Nascida na Califórnia, Kathryn Bigelow foi a primeira mulher a ganhar um Oscar na categoria Melhor Direção em 2010 com o longa Guerra ao Terror, vencendo nomes como Quentin Tarantino (que havia sido indicado por Bastardos Inglórios) e James Cameron (indicado por Avatar) além de receber o prêmio de Melhor Filme. Conhecida por dirigir filmes fortes, com uma guerra como pano de fundo e, principalmente, conectados de alguma forma à relação dos EUA com o terrorismo, Bigelow também foi responsável por A Hora Mais Escura, que chegou a ser indicado ao Oscar de Melhor Filme em 2013. Kathryn, assim como as diretoras aqui citadas, vão contra a noção estereotipada que filmes feitos por mulheres precisam ser ”fáceis” ou leves. Cada uma enquadra suas lutas e suas crenças de sua maneira e contam suas histórias como acreditam. Ela ainda foi a responsável pelo primeiro Caçadores de Emoção, de 1991, que ganhou um remake esse ano. Seu próximo trabalho, previsto para 2017, segue sem título e contará a história de uma batida policial ocorrida na cidade de Detroit em 1967 e gerou uma das maiores revoltas populares da história dos Estados Unidos.
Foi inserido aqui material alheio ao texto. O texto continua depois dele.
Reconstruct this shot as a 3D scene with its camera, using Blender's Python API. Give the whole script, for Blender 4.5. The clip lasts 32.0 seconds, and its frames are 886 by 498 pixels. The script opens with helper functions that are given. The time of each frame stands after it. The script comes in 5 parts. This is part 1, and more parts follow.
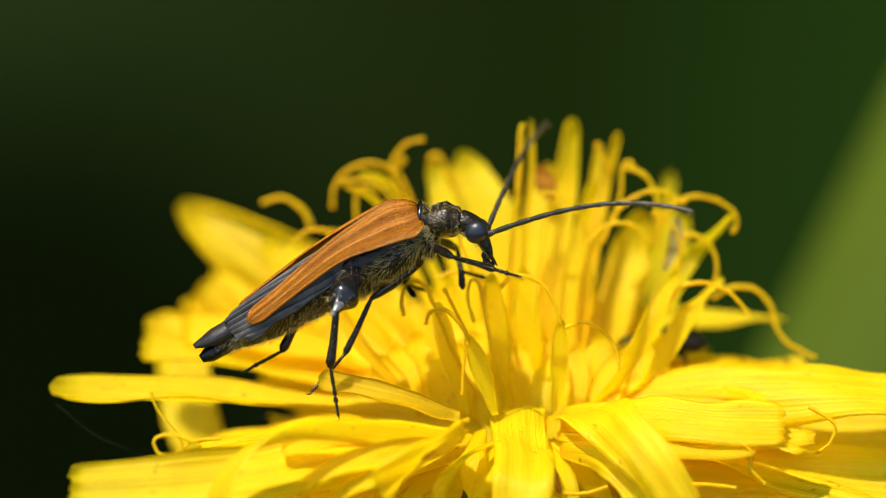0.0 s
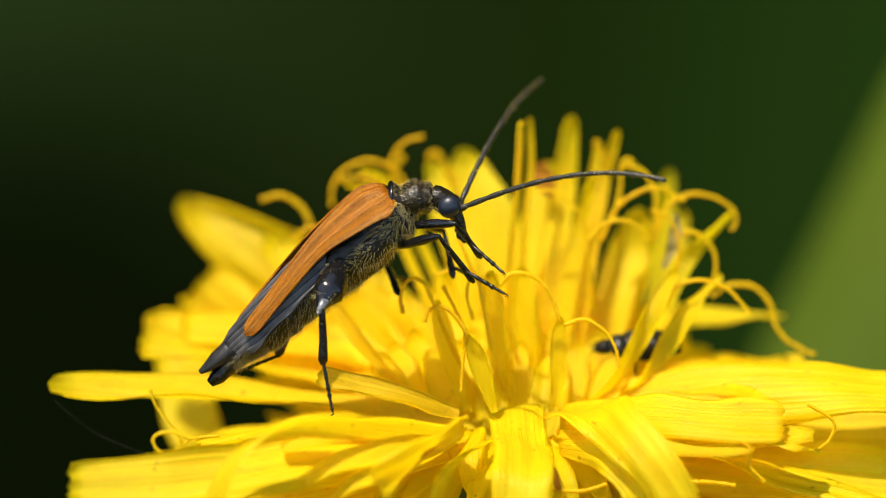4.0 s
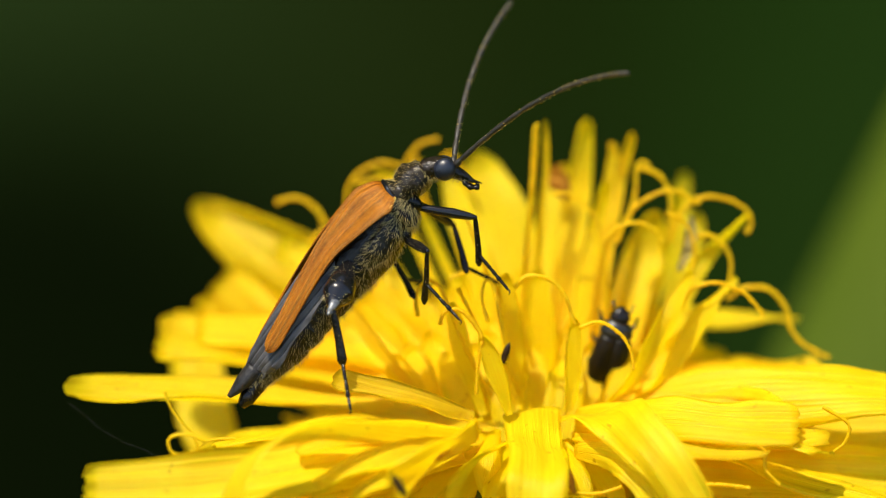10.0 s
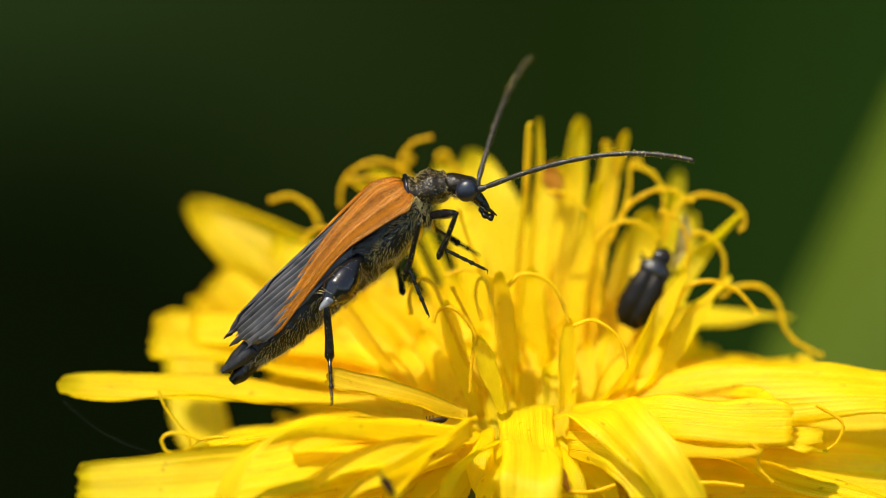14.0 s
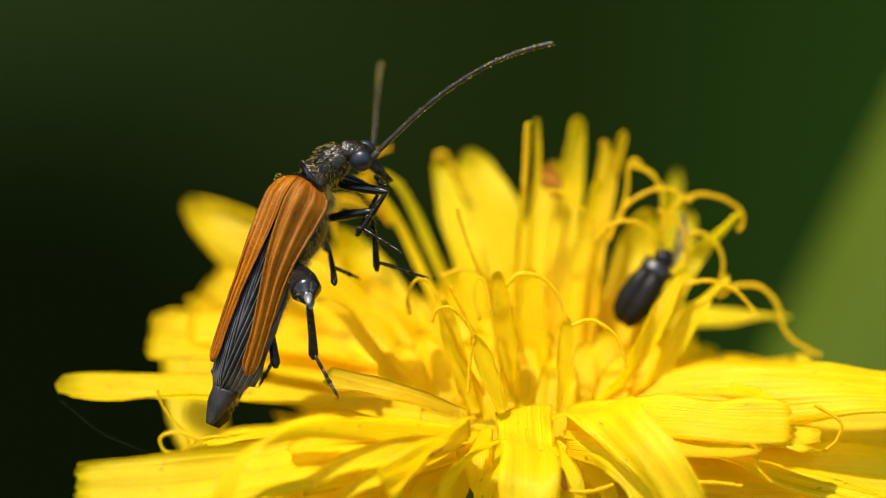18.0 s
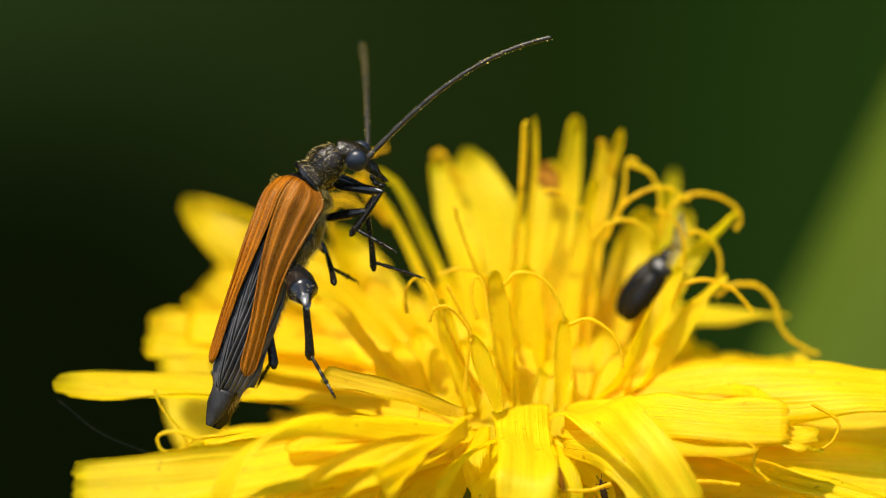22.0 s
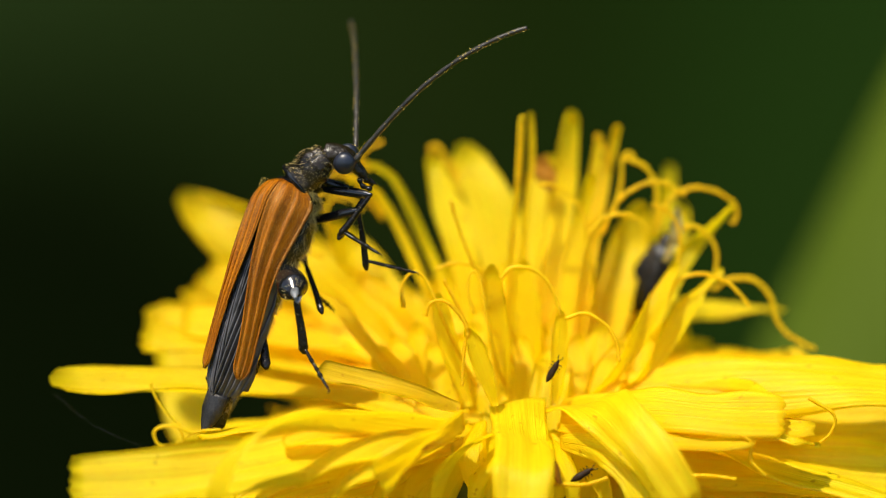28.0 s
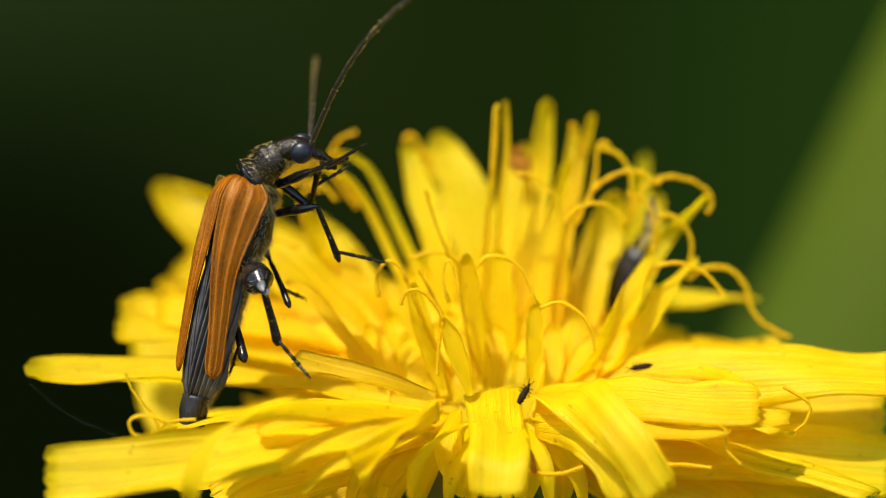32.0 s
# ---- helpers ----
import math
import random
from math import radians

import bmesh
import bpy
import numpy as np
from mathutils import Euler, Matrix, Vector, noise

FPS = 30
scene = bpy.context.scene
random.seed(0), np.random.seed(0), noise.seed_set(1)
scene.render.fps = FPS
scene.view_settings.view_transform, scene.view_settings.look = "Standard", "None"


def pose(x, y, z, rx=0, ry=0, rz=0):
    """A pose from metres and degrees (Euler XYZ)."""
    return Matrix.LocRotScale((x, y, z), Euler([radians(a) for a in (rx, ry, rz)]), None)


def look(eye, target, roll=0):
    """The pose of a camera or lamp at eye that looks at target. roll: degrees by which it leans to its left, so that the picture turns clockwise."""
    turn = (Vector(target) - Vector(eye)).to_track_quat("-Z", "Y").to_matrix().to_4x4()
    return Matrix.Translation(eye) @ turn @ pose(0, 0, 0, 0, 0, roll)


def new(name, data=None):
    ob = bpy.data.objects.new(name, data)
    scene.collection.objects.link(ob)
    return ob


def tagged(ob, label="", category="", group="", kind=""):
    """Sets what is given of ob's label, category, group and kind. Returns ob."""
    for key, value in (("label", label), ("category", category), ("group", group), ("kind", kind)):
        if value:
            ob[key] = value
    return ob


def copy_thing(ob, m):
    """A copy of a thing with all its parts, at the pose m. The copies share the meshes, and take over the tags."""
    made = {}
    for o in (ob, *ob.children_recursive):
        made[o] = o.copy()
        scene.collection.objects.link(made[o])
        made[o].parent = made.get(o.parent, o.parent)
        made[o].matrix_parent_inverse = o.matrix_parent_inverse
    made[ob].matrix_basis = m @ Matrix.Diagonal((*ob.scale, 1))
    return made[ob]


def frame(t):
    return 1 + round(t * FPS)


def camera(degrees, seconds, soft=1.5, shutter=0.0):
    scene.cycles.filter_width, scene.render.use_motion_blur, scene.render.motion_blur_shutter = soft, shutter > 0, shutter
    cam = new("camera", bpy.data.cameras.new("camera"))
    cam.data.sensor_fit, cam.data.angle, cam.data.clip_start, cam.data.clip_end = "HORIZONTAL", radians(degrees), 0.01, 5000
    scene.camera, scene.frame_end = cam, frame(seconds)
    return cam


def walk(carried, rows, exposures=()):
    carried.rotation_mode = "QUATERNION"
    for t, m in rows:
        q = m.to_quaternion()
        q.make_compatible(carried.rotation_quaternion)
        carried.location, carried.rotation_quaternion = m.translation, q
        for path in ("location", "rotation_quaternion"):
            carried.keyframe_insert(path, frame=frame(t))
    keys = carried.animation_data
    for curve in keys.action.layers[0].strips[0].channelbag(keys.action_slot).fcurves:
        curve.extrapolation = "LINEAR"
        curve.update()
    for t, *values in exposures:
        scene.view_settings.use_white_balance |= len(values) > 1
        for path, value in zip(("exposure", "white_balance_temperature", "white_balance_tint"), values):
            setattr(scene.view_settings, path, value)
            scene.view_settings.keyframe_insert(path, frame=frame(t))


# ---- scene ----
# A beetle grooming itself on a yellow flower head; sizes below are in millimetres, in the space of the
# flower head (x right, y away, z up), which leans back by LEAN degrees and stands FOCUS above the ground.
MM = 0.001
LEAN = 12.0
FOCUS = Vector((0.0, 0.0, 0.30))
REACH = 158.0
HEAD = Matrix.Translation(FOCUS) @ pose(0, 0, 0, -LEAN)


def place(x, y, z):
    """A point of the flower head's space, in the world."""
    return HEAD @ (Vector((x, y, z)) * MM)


# ---- camera ----
cam = camera(11.0, 32.0, soft=0.7, shutter=0.4)
cam.data.dof.use_dof = True
cam.data.dof.focus_distance = (REACH - 2.2) * MM
cam.data.dof.aperture_fstop = 27.0
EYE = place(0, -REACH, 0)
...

Como expliquei acima, seis nomes em meio tantas figuras talentosas é pouco. Por isso, deixo aqui as minhas menções honrosas (em ordem alfabética) a diretoras que realizaram grandes trabalhos e contribuíram para o fortalecimento das mulheres dentro da indústria. Caso você sinta falta de alguma, conte para nós nos comentários!
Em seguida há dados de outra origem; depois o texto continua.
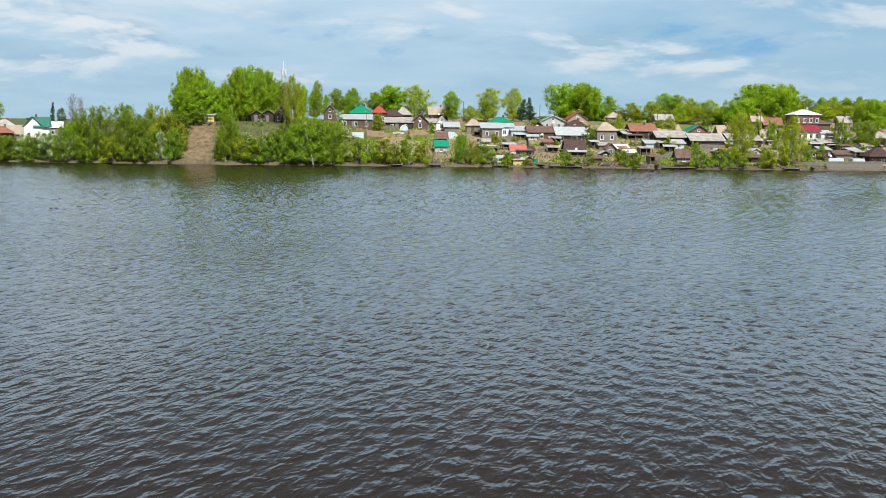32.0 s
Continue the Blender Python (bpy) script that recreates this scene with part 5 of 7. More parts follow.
oval = lambda u: math.sin(math.pi * min(1, 0.18 + 0.80 * u)) ** 0.7
cone = lambda u: max(0.06, 1 - u)
column = lambda u: 0.55 + 0.45 * math.sin(math.pi * (0.15 + 0.75 * u))
rough = lambda u: (0.62 + 0.38 * math.sin(math.pi * (0.1 + 0.8 * u))) * (1 if u < 0.75 else 1 - 2.2 * (u - 0.75))
domed = lambda u: math.sqrt(max(0.05, 1 - (u * 0.97) ** 2.2))
for s in range(3):
    tree_kind("poplar", BARK, LEAF, 14, 9, 0.16, oval, 100, 130, 0.22, 100 + s, "tall green poplar in full spring leaf", "tree", 2)
    # poplars of the knoll and gardens, with sun brightness in the leaf colour
    tree_kind("aspen", BARK, LEAF_B, 14, 9, 0.12, rough, 108, 125, 0.22, 150 + s, "tall poplar, its leaf colour brightened for sunlight", "tree", 3)
    tree_kind("willow", BIRCHBARK, LEAF_D, 9, 8, 0.10, domed, 100, 130, 0.19, 200 + s, "spreading green willow with pale stems", "tree", 3)
    tree_kind("bush", BARK, LEAF, 4.5, 5, 0.05, domed, 56, 380, 0.15, 300 + s, "dense green bush on the slope", "bush", 4)
    tree_kind("olive", BARK, LEAF_O, 5, 5.5, 0.05, domed, 52, 300, 0.15, 350 + s, "sparse olive green bush", "bush", 4)
for s in range(2):
    tree_kind("young", BARK, LEAF_W, 8, 5, 0.10, column, 44, 130, 0.20, 400 + s, "young green tree among the works", "tree", 2)
    tree_kind("birch", BIRCHBARK, LEAF_G, 11, 5, 0.15, oval, 66, 140, 0.18, 450 + s, "slender birch with a pale trunk", "tree")
    tree_kind("ybirch", BIRCHBARK, LEAF_Y, 11, 6.5, 0.12, oval, 70, 140, 0.18, 470 + s, "yellow-green birch with fresh leaves", "tree")
    tree_kind("far", BARK, LEAF_FAR, 12, 9, 0.08, domed, 34, 40, 0.5, 500 + s, "distant dark green tree on a hill", "tree")
    tree_kind("spruce", BARK, LEAF_S, 12, 5, 0.10, cone, 60, 90, 0.26, 550 + s, "dark green spruce with drooping boughs", "tree")
    tree_kind("cherry", BARK, LEAF_G, 5, 5, 0.06, domed, 34, 216, 0.15, 600 + s, "bird cherry bush in white blossom", "bush", 4, FLOWER)
tree_kind("ybush", BARK, LEAF_Y, 3.5, 4, 0.05, domed, 30, 264, 0.14, 640, "yellow-green garden bush in young leaf", "bush", 4)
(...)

Anna Muylaerte (Que Horas Ela Volta?); Claire Denis (Bastardos); Debra Granik (Inverno da Alma); Jane Campion (O Piano); Kimberly Peirce (Meninos Não Choram); Lisa Cholodenko (Minhas Mães, Meu Pai); Lone Scherfig (Um Dia); Lucrecia Martel (A Menina Santa); Lynne Ramsay (Precisamos Falar Sobre o Kevin); Mary Harron (Psicopata Americano), Mélanie Laurent (Respire), Nadine Labaki (E Agora, Aonde Vamos); Nancy Meyers (Alguém Tem que Ceder), Samira Makhmalbaf (A Maçã); Suzana Amaral (A Hora da Estrela).